Architectureanddesign.com.au states that New South Wales’ state environment planning policy number 65 (SEPP) shows that an architect must be responsible for the design of multi-storey residential complex; an idea that policy and professional development director of Building Designers Australia (BDA), Ian Bassett finds un-comforting.

According to Mr Bassett, the restrictions should be based more off competency than university degrees.

The restriction was brought in in 2002 by the then Premier Bob Carr to stop the rapid growth of three storey walk up flat developments, which he said he considered to be ugly.

Mr Bassett said that architects were decided to be the only ones allowed to design multi-storey buildings because the people in charge of making the decision decided that architects were competent enough to design residential buildings that were both functional and had an architectural merit.

However, Mr Bassett doesn’t agree with the choice, saying that it restricts trade and will essentially put building designers out of work.

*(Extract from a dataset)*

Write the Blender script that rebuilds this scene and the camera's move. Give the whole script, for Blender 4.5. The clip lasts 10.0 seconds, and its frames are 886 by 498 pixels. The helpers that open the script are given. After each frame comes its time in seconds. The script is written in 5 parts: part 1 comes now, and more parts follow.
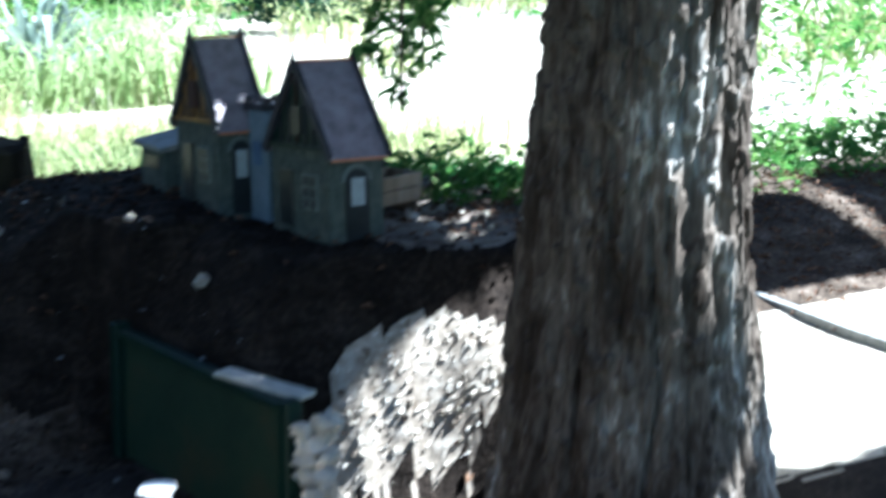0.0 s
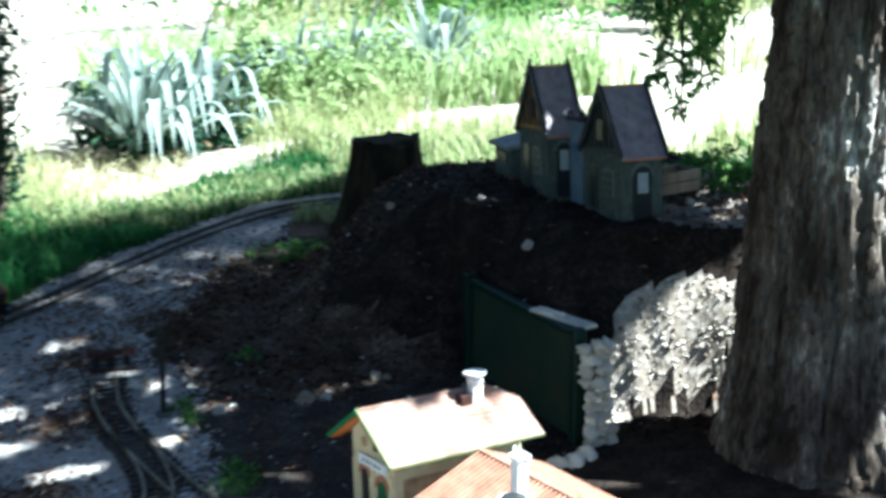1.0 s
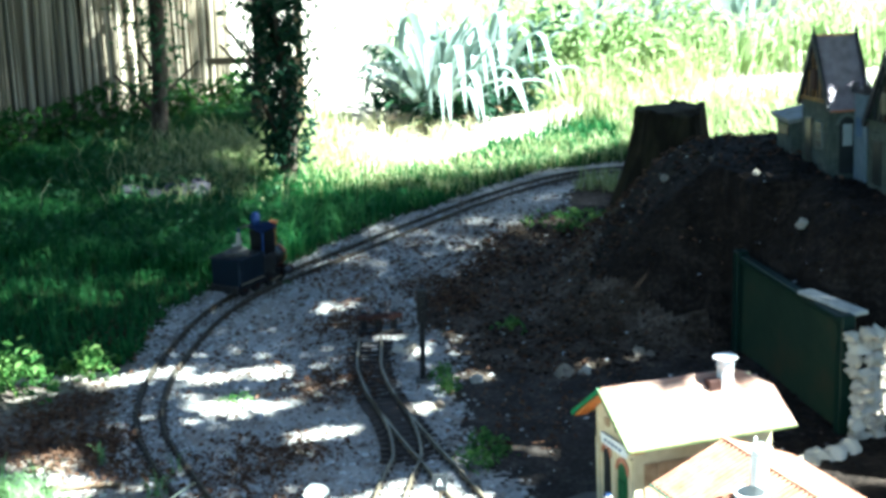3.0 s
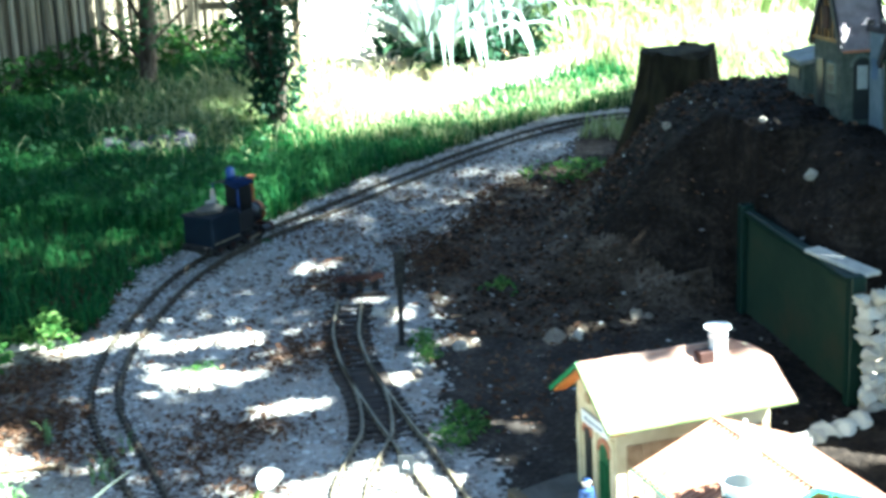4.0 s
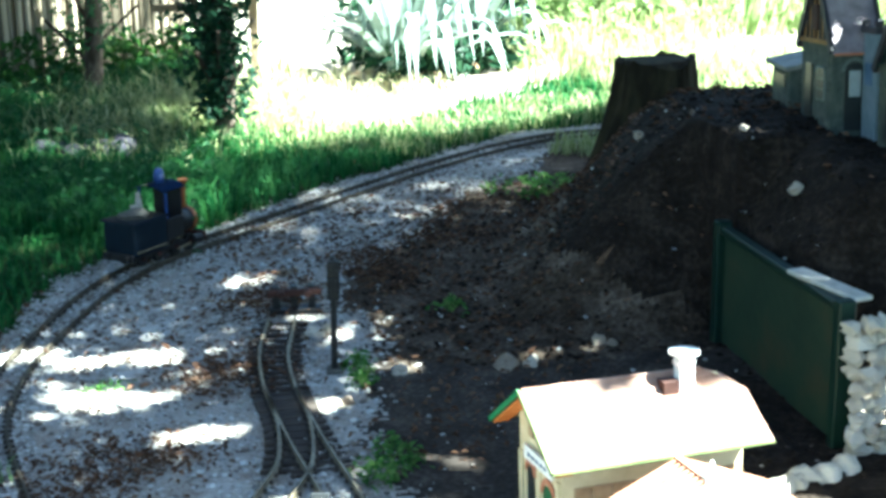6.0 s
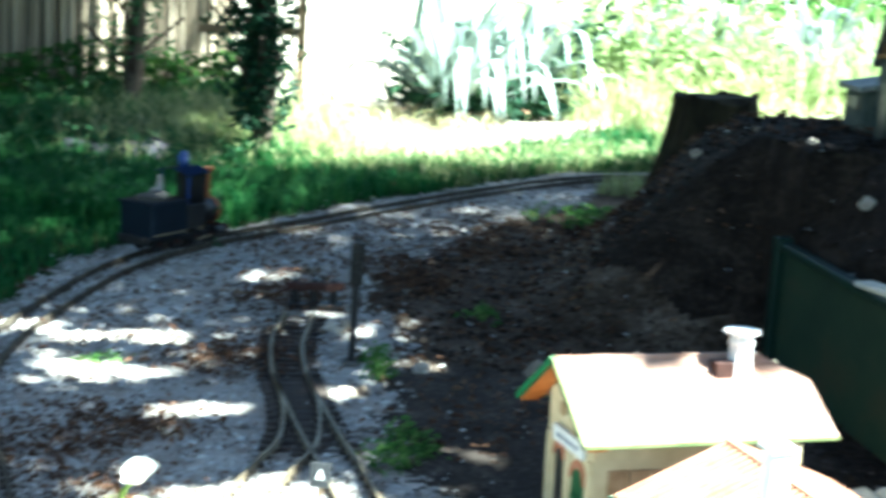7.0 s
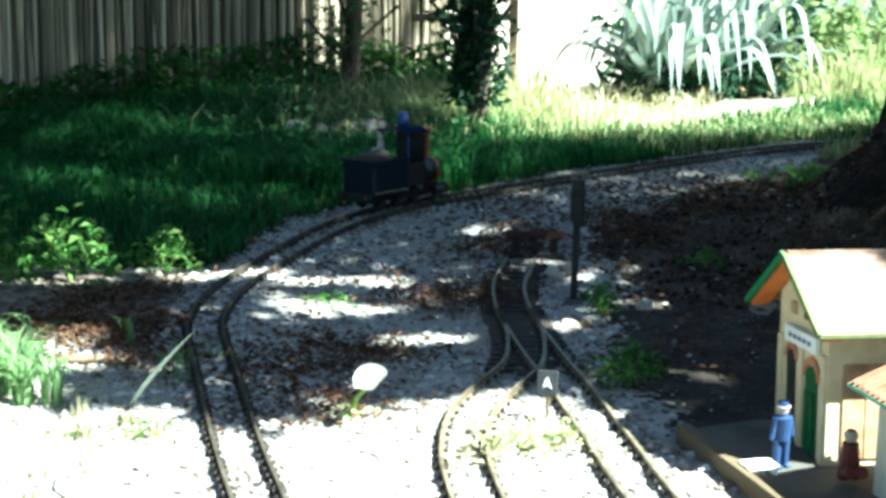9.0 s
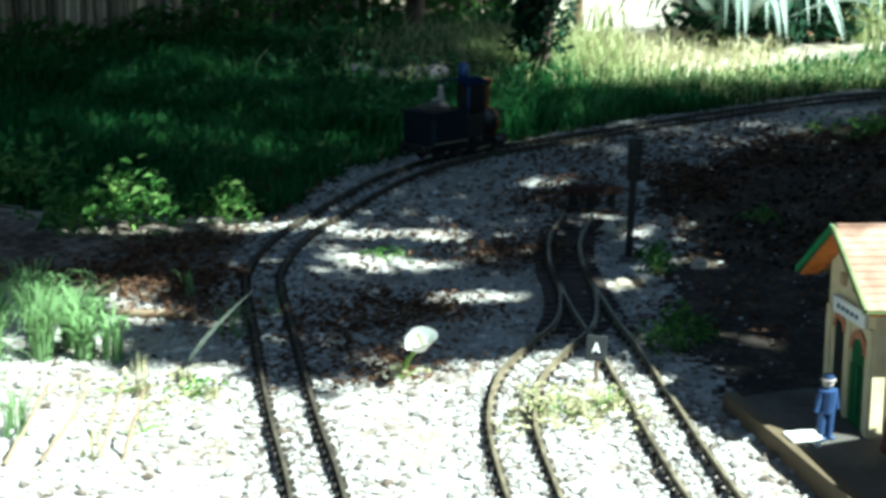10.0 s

The BDA has recognised that a registration system of building designers similar to those seen in Queensland, Victoria and Tasmania, will help ensure that only competent building designers are in operation and is required for providing consumer protection.

The BDA and Construction and Property Services Industry Skills Council (CPSISC) have joined partnership to develop new courses that can be taken at TAFE colleges and other training facilities, to help building designers to be able to prove their competency levels.

Under the proposed registration for building designers are different levels of license, each of which will determine competency.

The highest level, level three, will allow designers to be able to work with architects in designing SEPP 65 developments.

Courses are available for designers who want to become qualified architects, depending on skill level and time spent in profession.